Richard II was born in 1367, and deposed in September, 1399. Five months later he was murdered in prison by order of Bolingbroke, who had usurped his throne and become King Henry IV (‘Uneasy lies the head that wears the crown’ William Shakespeare).
Henry VI founder of Eton and Kings College. Weak, often ill and semi-deranged, he was the son of popular Henry V (winner at Agincourt). He was deposed in March, 1461 during the Wars of the Roses, restored to the throne in 1470 as the battles between York and Lancaster raged, deposed again in April, 1471, and finally disposed of in prison in May of that year, presumably by order of the new king, Yorkist usurper Edward IV. Henry VI was the last Lancastrian king.
Edward V was born, a son of Edward IV in 1470. He actually became a very young king on the early death of his father. He was shut in the Tower of London accompanied by his younger brother the Duke of York, by order of king Richard III, who was their uncle. Richard usurped the throne, and the two young boys never left the Tower. Londoners believed Richard had had them murdered, but there is no evidence. The boys had been declared officially illegitimate, and could therefore pose no threat to Richard’s kingship. Two other men, the Duke of Buckingham, a royal cousin, and Henry Tudor himself, stand out as more likely suspects, for a multitude of reasons and motives revealed in countless scholarly books.
Richard III was killed on the battlefield by soldiers supposedly serving him.

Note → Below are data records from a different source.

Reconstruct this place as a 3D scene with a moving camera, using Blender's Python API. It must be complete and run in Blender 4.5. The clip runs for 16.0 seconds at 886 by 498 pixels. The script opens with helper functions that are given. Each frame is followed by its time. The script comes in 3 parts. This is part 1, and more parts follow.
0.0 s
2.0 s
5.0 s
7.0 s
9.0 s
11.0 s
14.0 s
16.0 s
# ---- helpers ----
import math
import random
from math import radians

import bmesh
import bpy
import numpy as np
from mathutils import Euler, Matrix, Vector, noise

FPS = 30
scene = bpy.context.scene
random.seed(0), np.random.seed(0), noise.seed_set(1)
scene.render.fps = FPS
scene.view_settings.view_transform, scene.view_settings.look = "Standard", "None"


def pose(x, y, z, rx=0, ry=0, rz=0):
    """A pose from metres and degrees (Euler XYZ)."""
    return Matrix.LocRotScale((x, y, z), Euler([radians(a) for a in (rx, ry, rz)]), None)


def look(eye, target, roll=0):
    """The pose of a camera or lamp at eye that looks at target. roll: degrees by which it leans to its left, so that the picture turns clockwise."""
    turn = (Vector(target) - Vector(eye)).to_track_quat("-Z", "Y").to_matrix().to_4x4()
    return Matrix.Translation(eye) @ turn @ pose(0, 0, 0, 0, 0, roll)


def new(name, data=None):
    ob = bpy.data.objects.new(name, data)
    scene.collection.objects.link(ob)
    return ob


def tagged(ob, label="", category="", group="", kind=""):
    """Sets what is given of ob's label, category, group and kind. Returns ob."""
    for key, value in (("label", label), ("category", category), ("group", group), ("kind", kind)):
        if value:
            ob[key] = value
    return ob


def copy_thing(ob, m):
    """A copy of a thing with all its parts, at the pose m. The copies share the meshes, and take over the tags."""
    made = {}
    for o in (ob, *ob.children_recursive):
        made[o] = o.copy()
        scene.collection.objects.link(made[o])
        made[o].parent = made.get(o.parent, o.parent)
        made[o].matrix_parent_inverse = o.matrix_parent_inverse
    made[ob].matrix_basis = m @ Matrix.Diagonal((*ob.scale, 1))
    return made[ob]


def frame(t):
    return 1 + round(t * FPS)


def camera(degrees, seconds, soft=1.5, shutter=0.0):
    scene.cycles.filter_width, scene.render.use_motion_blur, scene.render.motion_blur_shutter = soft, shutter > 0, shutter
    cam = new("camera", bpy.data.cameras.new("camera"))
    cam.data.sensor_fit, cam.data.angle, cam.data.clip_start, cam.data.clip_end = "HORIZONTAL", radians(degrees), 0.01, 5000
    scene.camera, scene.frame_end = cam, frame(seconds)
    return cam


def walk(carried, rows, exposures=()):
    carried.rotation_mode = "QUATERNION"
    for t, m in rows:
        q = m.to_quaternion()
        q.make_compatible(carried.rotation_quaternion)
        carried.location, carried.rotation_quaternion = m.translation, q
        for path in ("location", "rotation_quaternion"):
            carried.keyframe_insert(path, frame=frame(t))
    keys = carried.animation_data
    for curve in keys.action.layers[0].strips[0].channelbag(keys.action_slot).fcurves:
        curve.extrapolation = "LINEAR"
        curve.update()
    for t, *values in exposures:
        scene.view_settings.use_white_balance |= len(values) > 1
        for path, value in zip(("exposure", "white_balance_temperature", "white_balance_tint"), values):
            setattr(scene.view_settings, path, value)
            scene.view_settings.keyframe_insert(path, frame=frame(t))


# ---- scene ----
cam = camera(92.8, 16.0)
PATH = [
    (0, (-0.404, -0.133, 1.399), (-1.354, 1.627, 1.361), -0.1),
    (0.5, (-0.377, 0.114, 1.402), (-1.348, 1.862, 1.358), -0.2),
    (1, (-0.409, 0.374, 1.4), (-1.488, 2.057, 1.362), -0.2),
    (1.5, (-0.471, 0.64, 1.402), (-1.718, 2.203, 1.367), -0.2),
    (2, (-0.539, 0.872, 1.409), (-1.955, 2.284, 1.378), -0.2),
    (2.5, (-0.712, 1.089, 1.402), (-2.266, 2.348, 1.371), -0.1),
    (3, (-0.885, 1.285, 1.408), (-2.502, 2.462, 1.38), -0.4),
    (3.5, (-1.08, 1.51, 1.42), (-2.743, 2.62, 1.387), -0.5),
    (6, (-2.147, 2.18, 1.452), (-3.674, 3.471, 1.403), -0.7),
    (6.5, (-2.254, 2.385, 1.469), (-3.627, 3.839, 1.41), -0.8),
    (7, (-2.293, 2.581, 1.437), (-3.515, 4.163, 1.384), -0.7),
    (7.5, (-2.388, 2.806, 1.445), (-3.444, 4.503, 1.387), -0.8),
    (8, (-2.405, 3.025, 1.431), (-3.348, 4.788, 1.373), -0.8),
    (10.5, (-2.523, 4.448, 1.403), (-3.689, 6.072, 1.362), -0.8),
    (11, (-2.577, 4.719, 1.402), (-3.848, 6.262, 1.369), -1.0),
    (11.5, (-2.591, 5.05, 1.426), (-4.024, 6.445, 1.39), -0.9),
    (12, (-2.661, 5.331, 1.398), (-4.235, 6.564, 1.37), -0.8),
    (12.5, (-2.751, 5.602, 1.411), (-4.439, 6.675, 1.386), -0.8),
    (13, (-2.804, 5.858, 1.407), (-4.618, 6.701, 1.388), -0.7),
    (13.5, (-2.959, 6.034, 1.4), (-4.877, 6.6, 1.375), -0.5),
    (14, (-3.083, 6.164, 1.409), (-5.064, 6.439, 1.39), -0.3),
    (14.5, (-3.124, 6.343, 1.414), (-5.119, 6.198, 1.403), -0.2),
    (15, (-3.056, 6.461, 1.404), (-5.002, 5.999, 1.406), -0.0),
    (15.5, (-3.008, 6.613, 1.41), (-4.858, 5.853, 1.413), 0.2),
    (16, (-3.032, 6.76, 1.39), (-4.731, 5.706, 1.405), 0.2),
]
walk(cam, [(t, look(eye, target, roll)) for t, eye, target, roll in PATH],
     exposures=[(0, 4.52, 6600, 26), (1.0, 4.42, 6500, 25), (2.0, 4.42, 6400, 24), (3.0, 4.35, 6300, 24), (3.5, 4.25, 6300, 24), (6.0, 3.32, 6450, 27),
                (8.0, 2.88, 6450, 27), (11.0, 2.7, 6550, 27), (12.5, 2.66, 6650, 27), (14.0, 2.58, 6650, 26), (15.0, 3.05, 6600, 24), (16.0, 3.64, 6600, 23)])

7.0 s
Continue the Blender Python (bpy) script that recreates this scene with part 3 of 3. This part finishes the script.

Kings killed in battle by the common soldiery are not seen as the subject of regicide.
Tudor
Henry VIII judicially murdered two of his wives, Anne Boleyn and Catherine Howard, but these unfortunate women are only two in a very long list of those who died because they offended Henry or disagreed with him. He was about to kill Cardinal Wolsey, and actually executed Thomas Cromwell, both men having served him faithfully and well.
Lady Jane Grey was born in 1537, promoted as queen by a relative, a Dudley Duke of Northumberland, acceded in 1553, and executed with her teenaged husband Guildford at the order of Mary I (a Tudor) after a reign so brief it was hardly noticeable.
Elizabeth I last of the Tudors, signed the death warrant of her cousin Mary Queen of France and Scotland, whom she had imprisoned. She later claimed that she had been pressured to do so by her courtiers. This is not regicide as such, merely a significant murder in the family.
Stuart
Charles I, son of James I of England and IV of Scotland, declared war on his own parliament, causing the English Civil War. A gentle, indecisive man, his is the best-known regicide in British history. He was beheaded in 1649 on a cold, blustery day, and it is said that a loud groan from the huge crowd was heard all round Whitehall. He died at the behest of ‘the Regicides’, some, but not all of whom would pay with their lives for their signatures on the death warrant, at the Restoration of Charles’ son, king Charles II.